Project Blanket (A Knitting Story)

Ever since I first learned, my knitting urges come and go. Sometimes I worry about forgetting how, but it’s almost like riding a bike. It’s muscle memory. After casting on the first few stitches and a quick refresher of a knit versus purl, it’s like second nature.

yarn-and-knitting-needles_1

Back in high school, knitting was a thing. It wasn’t uncommon to see girls working on their knits and purls in the back of classrooms or in the hallways after school. Maybe it’s just the sort of craze that attending an all girls high school fostered.

I picked up the habit again recently, after falling off the bandwagon for a few years. This time, I knew I wanted to tackle a big project – something other than scarves and beanies. As a big fan of curling up on the sofa with my favorite cuddle buddy, it seemed like a blanket was the natural answer.

Project Blanket

I tried knitting a blanket before and it was a complete disaster. Primarily because I went about it the wrong way. Casting on over 200 stitches and cramming everything on a standard sized needle is NOT that way to go. It was too easy to lose track of my pattern and drop stitches.

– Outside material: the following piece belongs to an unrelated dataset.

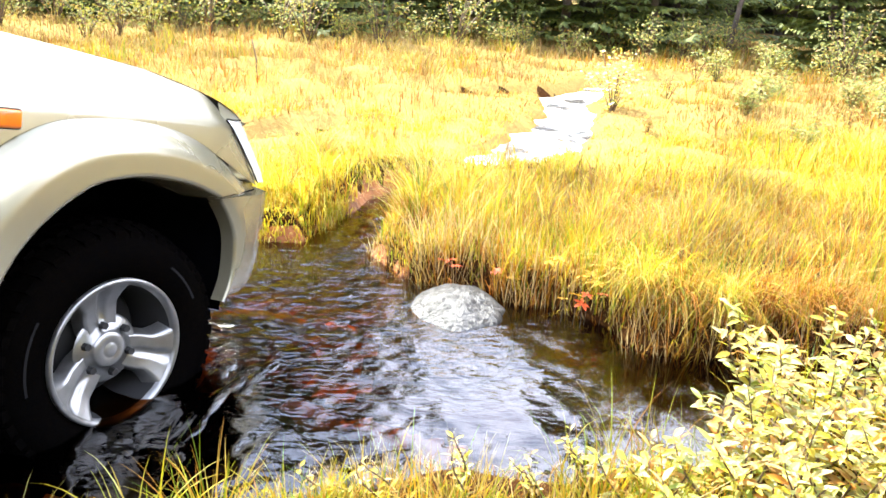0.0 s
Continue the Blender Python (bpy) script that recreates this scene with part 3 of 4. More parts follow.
def car():
    c = tagged(new("off_road_car"), "champagne metallic off-road car with wide arch flares, wading through a stream", "car")
    body = mesh_object("fender", *fender(), PAINT, c, "champagne front fender, bright on top")
    v, f = fender()
    mesh_object("fender", mirrored(v), [tuple(reversed(q)) for q in f], PAINT, c)
    fl = both_sides("arch_flare", flare(), PAINT, c, "rounded wheel arch flare")
    skin = BVHTree.FromPolygons(*flare())
    for z, dz, x1 in ((0.327, 0.0024, -0.505), (0.290, 0.0013, -0.515), (0.267, 0.0013, -0.522)):   # trim grooves on the flare: black tubes for shade, chrome for the highlight
        pts = [(x, skin.ray_cast((x, -1, z), (0, 1, 0))[0].y - 0.0005, z) for x in np.linspace(-0.592, x1, 8)]
        part("groove_shade", tube_bm(pts, dz, 6), BLACK, fl)
        part("groove_highlight", tube_bm([(x, y - 0.001, w - dz * 1.9) for x, y, w in pts], dz, 6), CHROME, fl)
    # wheel house
    inner = [(x * 0.99, z - 0.004) for x, z in ARCH_IN] + [(0.466, 0.40), (0.518, 0.33), (0.532, 0.25), (0.526, 0.15), (0.515, 0.05)]
    iv = curve_at(inner, 50)
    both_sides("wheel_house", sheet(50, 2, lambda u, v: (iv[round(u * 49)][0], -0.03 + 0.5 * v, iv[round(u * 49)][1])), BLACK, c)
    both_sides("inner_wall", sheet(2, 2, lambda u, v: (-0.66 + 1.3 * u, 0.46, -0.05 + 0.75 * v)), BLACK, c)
    # bonnet
    hood_pts = curve_at(HOOD, 40)

    def bonnet(u, v):
        x, z = hood_pts[round(u * 39)]
        y0 = flank(z) + 0.06 * max(0, (x - 0.40) / 0.30) ** 2
        y = y0 + (2 * MID - 2 * y0) * v
        return (x + 0.09 * math.sin(math.pi * v) * max(0, u - 0.3), y, z + 0.030 * math.sin(math.pi * v) ** 0.9 * (1 - 0.7 * u))
    mesh_object("bonnet", *sheet(40, 28, bonnet), PAINT, c, "bright champagne bonnet")
    tip = lambda u, v: (0.530 + 0.205 * u, flank(0.712) + 0.034 + 0.02 * u * u + 0.02 * v, 0.711 + (float(np.interp(0.530 + 0.205 * u, [p[0] for p in HOOD], [p[1] for p in HOOD])) - 0.711) * v)
    both_sides("fender_tip", sheet(10, 5, tip), PAINT, c)
    # nose, grille and headlights
    def nose(u, v):
        w = 2 * v - 1
        y = MID + w * 0.70
        return (0.80 - 0.10 * abs(w) ** 3 + 0.03 * (1 - u), y, 0.46 + 0.27 * u)
    mesh_object("nose_panel", *sheet(8, 24, nose), PAINT, c)
    for k in range(5):
        part("grille_bar", box_bm(0.835, 0.86, MID - 0.34, MID + 0.34, 0.50 + 0.04 * k, 0.515 + 0.04 * k, 0.004), CHROME, c)

    def lamp(u, v):
        z = 0.500 + 0.215 * u
        x0 = 0.692 - 0.718 * (z - 0.52)
        side, wrap = min(1, v / 0.5), max(0, (v - 0.5) / 0.5)
        return (x0 + (0.058 + 0.03 * u) * side + (0.05 + 0.06 * u) * math.sin(wrap * math.pi / 2), flank(z) + 0.132 * (z - 0.487) - 0.003 + 0.004 * side ** 2 + 0.22 * wrap ** 1.4, z)
    hl = both_sides("headlight", sheet(14, 12, lamp), LAMP_GLASS, c, "clear wrap-around headlight lens")
    lx = [lamp(k / 13, 0) for k in range(14)]
    part("lamp_seal", tube_bm([(x - 0.004, y - 0.004, z) for x, y, z in lx], 0.0028, 6), GAP, hl)
    part("lamp_seal", tube_bm([(lamp(1, k / 8)[0], lamp(1, k / 8)[1] - 0.003, lamp(1, k / 8)[2] + 0.003) for k in range(9)], 0.0025, 6), GAP, hl)
    for y0, y1 in ((-0.004, 0.30), (2 * MID - 0.30, 2 * MID + 0.004)):      # inner panels that close the corner round the lamp
        part("lamp_shelf", box_bm(0.48, 0.715, y0, y1, 0.43, 0.508, 0.006), PAINT, c)
        part("lamp_bridge", box_bm(0.50, 0.64, y0 + 0.036, y1 - 0.036, 0.64, 0.722, 0.006), PAINT, c)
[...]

The project was abandoned after a few months of sporadic knitting.

This time around, I knew it was important to lay better groundwork. Thanks to the internet, there were a few options to choose from. I seriously considered purchasing a pair of giant knitting needles just to try it out, but better sense (and a tight wallet) got hold of me.

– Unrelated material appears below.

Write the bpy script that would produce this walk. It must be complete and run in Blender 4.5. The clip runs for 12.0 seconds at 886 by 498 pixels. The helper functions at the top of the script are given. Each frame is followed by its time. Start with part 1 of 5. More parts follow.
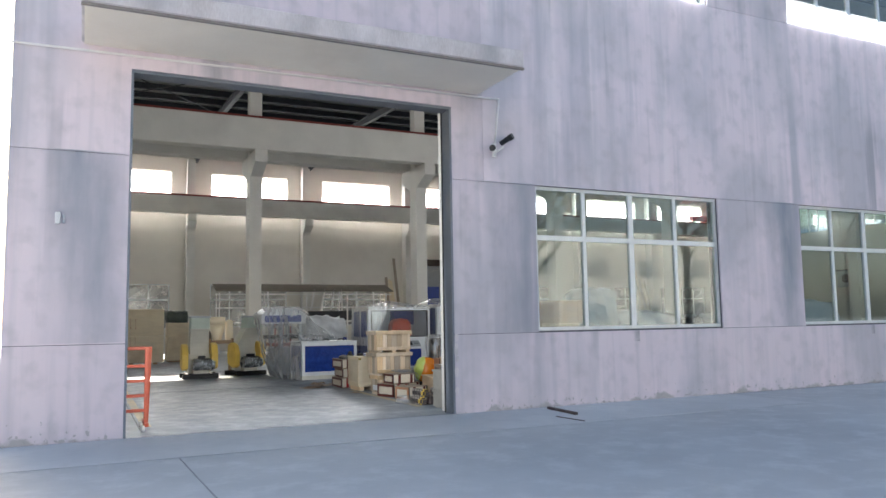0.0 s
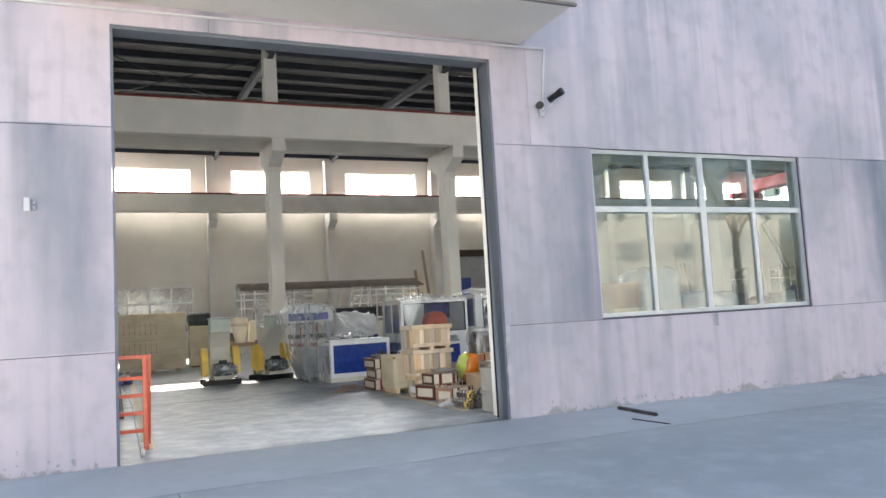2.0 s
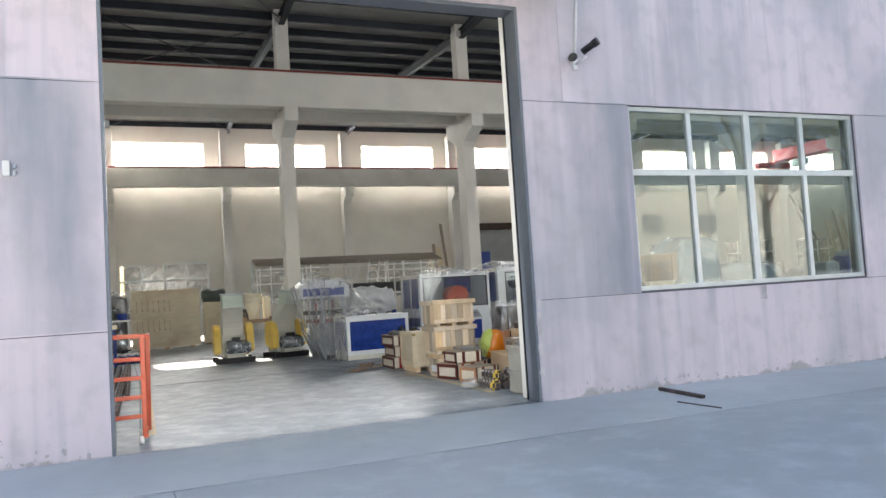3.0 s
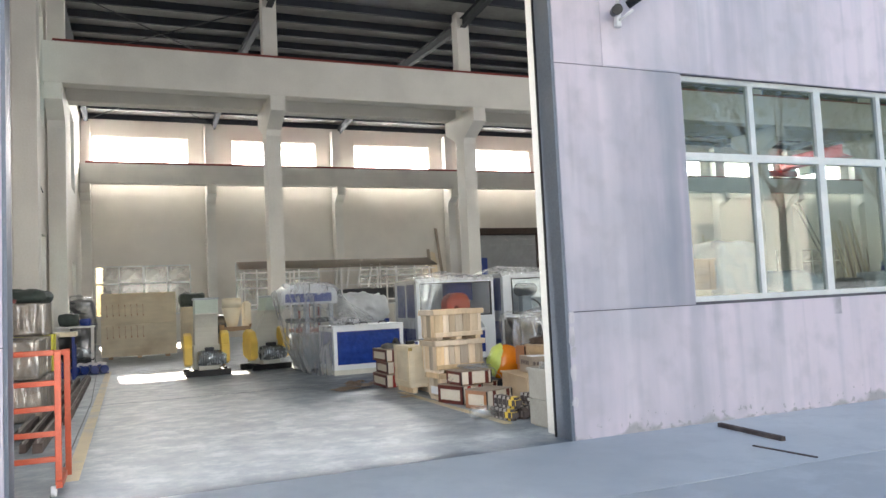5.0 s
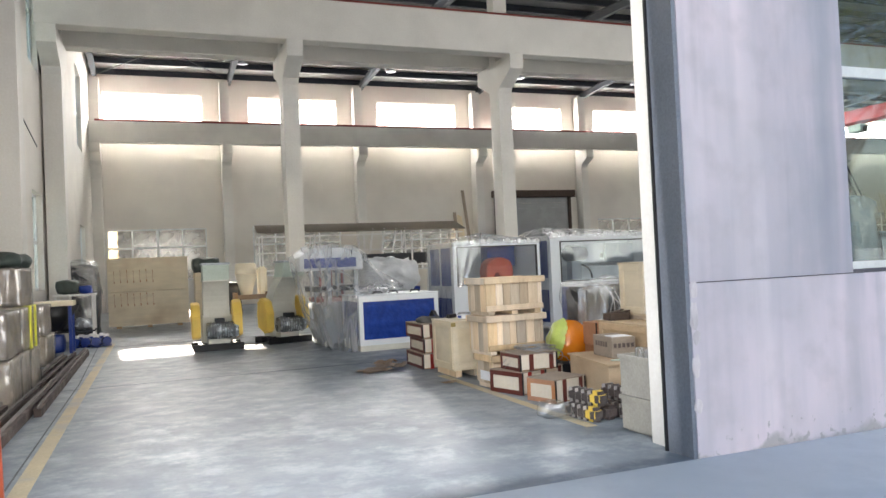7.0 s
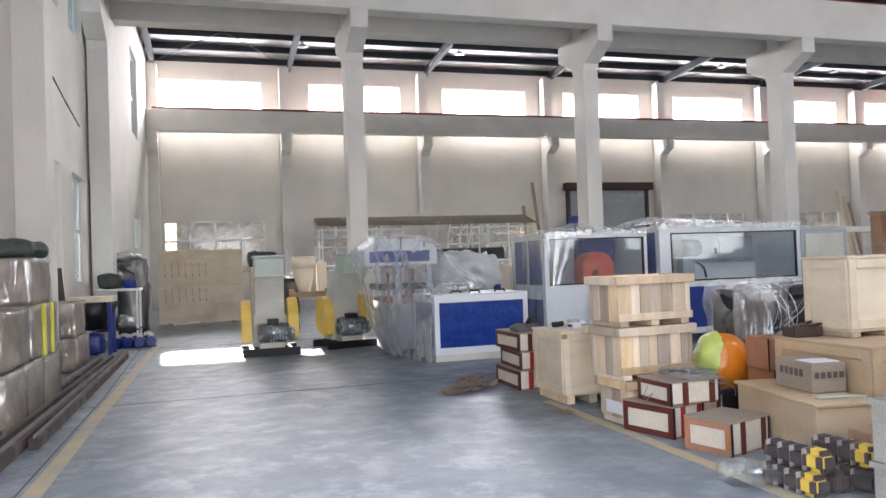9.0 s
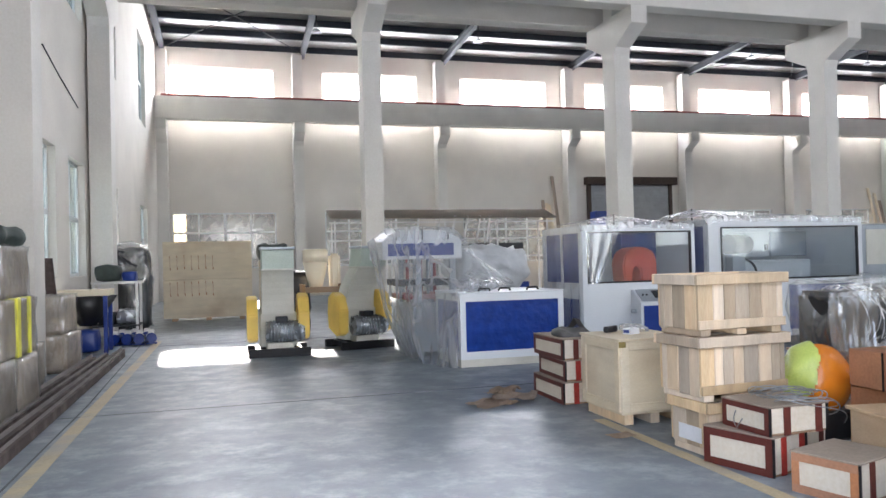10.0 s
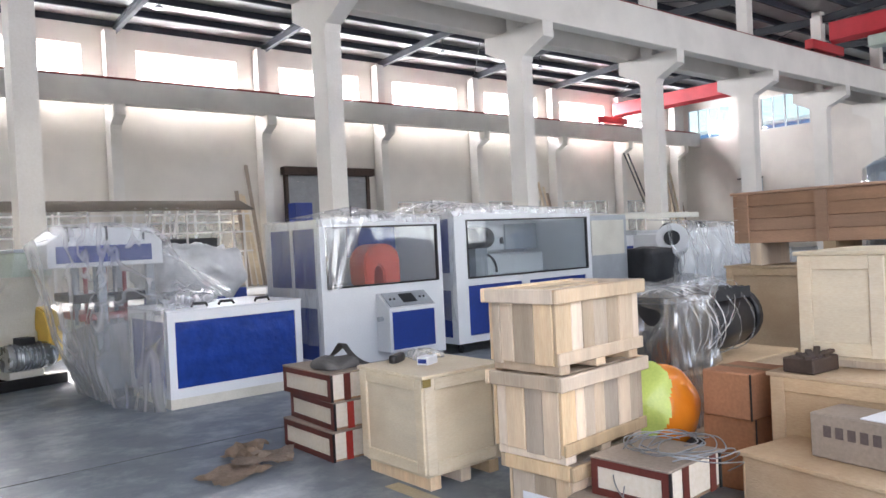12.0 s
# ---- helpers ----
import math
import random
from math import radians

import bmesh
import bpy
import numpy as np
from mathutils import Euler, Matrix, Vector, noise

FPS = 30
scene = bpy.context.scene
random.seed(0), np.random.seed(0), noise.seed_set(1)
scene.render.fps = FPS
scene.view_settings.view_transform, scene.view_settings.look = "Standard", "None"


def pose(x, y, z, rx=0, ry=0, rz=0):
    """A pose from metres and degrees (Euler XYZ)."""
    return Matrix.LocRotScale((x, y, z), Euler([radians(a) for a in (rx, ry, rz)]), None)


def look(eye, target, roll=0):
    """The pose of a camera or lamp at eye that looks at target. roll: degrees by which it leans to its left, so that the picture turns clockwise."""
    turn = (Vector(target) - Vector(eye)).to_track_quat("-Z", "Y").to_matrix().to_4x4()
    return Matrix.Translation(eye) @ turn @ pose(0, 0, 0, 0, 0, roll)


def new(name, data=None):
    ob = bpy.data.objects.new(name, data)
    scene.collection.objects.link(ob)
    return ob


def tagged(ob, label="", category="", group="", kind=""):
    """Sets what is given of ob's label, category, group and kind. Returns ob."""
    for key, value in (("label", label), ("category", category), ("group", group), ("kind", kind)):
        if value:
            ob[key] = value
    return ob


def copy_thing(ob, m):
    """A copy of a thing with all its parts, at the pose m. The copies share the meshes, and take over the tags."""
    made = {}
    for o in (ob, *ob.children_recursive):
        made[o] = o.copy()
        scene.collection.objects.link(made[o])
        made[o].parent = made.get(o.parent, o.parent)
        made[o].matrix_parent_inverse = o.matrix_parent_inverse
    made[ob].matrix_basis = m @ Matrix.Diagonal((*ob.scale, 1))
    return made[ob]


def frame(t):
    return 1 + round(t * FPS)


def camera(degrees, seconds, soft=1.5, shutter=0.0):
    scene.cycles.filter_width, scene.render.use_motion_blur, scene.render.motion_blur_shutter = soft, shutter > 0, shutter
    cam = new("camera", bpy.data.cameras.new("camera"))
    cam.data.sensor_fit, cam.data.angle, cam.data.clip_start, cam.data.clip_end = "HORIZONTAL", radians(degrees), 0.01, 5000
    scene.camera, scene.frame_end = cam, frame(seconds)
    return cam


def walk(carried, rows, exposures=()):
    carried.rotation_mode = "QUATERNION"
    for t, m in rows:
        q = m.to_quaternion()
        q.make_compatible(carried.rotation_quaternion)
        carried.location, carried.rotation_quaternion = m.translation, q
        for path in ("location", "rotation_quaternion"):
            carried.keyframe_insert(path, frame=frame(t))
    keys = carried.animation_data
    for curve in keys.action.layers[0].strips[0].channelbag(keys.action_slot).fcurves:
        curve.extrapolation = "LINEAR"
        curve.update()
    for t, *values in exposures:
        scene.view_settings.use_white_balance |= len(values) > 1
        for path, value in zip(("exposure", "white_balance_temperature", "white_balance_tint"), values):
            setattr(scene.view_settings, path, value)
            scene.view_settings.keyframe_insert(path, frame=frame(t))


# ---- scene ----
cam = camera(60.9, 12.0)
PATH = [
    (0, (-0.47, -10.08, 1.368), (0.387, -8.283, 1.558), -0.9),
    (0.5, (-0.349, -9.687, 1.359), (0.447, -7.863, 1.56), -0.9),
    (1, (-0.219, -9.31, 1.339), (0.577, -7.485, 1.52), -2.3),
    (1.5, (-0.069, -8.878, 1.365), (0.72, -7.05, 1.553), -2.7),
    (2, (0.035, -8.457, 1.343), (0.829, -6.63, 1.518), -3.2),
    (2.5, (0.194, -8.064, 1.368), (0.932, -6.211, 1.52), -3.7),
    (3, (0.282, -7.666, 1.335), (1.033, -5.816, 1.447), -3.5),
    (5, (0.805, -5.948, 1.35), (1.576, -4.107, 1.48), -2.7),
    (5.5, (0.931, -5.424, 1.341), (1.692, -3.577, 1.452), -3.3),
    (6, (1.011, -4.976, 1.354), (1.754, -3.121, 1.433), -3.2),
    (6.5, (1.051, -4.534, 1.358), (1.803, -2.682, 1.413), -3.2),
    (7, (1.2, -4.077, 1.36), (1.919, -2.212, 1.402), -2.6),
    (9, (1.478, -2.050, 1.346), (2.052, -0.135, 1.386), -2.05),
    (9.5, (1.509, -1.504, 1.340), (2.044, 0.423, 1.397), -1.45),
    (10, (1.595, -0.978, 1.330), (2.139, 0.946, 1.360), -1.41),
    (10.5, (1.612, -0.506, 1.341), (2.198, 1.406, 1.329), -0.94),
    (11, (1.677, 0.011, 1.354), (2.382, 1.881, 1.285), -1.20),
    (11.5, (1.807, 0.442, 1.374), (2.741, 2.205, 1.235), -1.76),
    (12, (1.892, 0.890, 1.448), (3.160, 2.436, 1.426), -2.80),
]
walk(cam, [(t, look(eye, target, roll)) for t, eye, target, roll in PATH], [(0, 1.0, 6600, 11), (1, 1.24, 6850, 12), (3, 1.32, 6800, 10), (5, 1.5, 6850, 11), (7, 1.66, 6850, 12), (9, 1.68, 6400, 17), (10.5, 1.78, 6200, 14), (11.4, 1.82, 6200, 15), (12, 2.0, 6350, 18)])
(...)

The current plan of attack is to knit long and semi-wide pieces then stitch them together to form a blanket. To make sure that all the pieces are the same length, I’ve dedicated a mini notebook to keep track of my progress and pattern. Breaking out the blanket into smaller, more manageable parts has made the project easier to handle.

Knitting Tracker

To prevent the monotony of a single color, I opted for alternating squares of color, separating the different colors with a stripe of navy blue. For a pattern, I’m going with a moss stitch, an alternating knit and purl, for a bumpy texture.